By cutting the number of TFWs again, Canadians could once again stand to gain something similar.

It started with good intentions, but the TFWP pushes employable Canadian youth to the back of the line, suppresses domestic wage growth, and produced a record fine of one million dollars in a single year.

It’s overdue for a correction.

Without them, businesses shut down

The TFWP is highly divisive at the moment. Nearly half of Canadians want the program scrapped entirely. But Canadians should remember: TFWs hold up parts of the economy we can’t do without.

The argument that TFWs are displacing Canadian workers falls apart when you look at it closely in the sectors most often cited in the political debate.

In 2024, 36 per cent of positions held by TFWs were primarily in agriculture, with nearly 40 per cent of those roles located in rural areas. At the same time, the Canadian Agricultural Human Resource Council projects a labour gap exceeding 120,000 workers — one that is expected to continue widening through 2029.

In food service, two-fifths of workers are young Canadians, according to Restaurants Canada, and only three per cent are TFWs.

Restaurants in many rural towns are running below capacity, not because customers aren't there, but because there aren't enough staff.

“If you're trying to hire someone in rural Saskatchewan to come to work in your quick-service restaurant, it's unlikely that the unemployed kid from Toronto is going to move cross-country,” Dan Kelly, president of the Canadian Federation of Independent Business, told CBC News.

Hiring TFWs isn't a shortcut around Canadian workers. Federal rules require employers to advertise open roles first, demonstrate no Canadians are available, and pay at or above the government-set median wage for the role and region.

And yet, TFWs continue to be crucial for some businesses in small towns to operate.

The mayor of Sechelt, a small town on B.C.’s Sunshine Coast, wrote that a reduction in TFWs would be “catastrophic for a community with zero unemployment and no local labour pool to replace them.”

There’s a 20-year trend that can’t be ignored. Between 2001 and 2021, Statistics Canada found that immigrant workers and TFWs absorbed jobs Canadian-born workers were leaving behind.

Immigrant workers picked up 213,000 lower-skilled positions and TFWs another 139,000, while Canadian-born employment in those roles fell by 860,000.
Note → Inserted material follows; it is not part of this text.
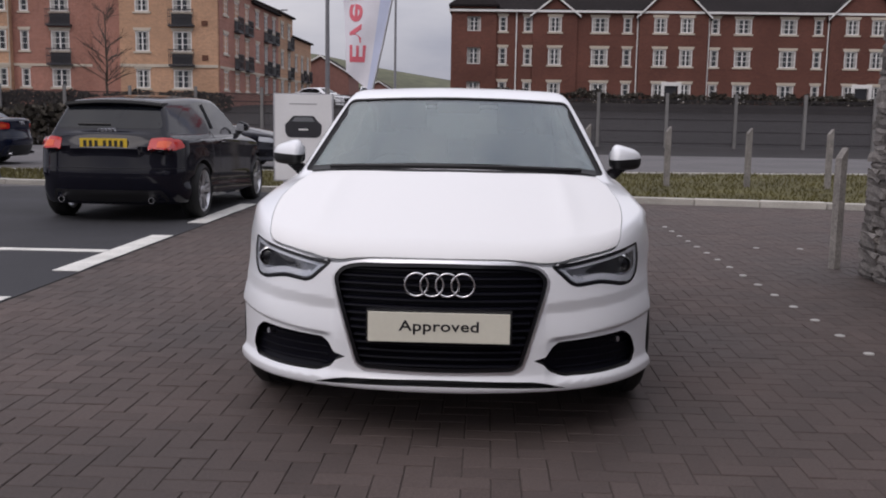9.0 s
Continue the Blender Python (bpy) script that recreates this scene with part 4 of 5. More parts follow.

“This suggests that immigrant workers and TFWs have backfilled Canadian-born workers transitioning away from lower-skilled occupations,” notes Statistics Canada.

In other words: Canada's domestic workforce has been moving up the skills ladder for two decades, while immigration fills the rungs they leave empty.

An aging population, slowing fertility and other policy decisions have led to immigration being a driver of Canadian labour force growth.

But cutting temporary inflows without scaling permanent pathways at the same pace leaves a hole nobody seems to be filling.

And we'll find that out the slow and painful way, whether it's empty fields, shuttered restaurants or deliveries that don't show up.

By then, the politics will have moved on. The shortage won't.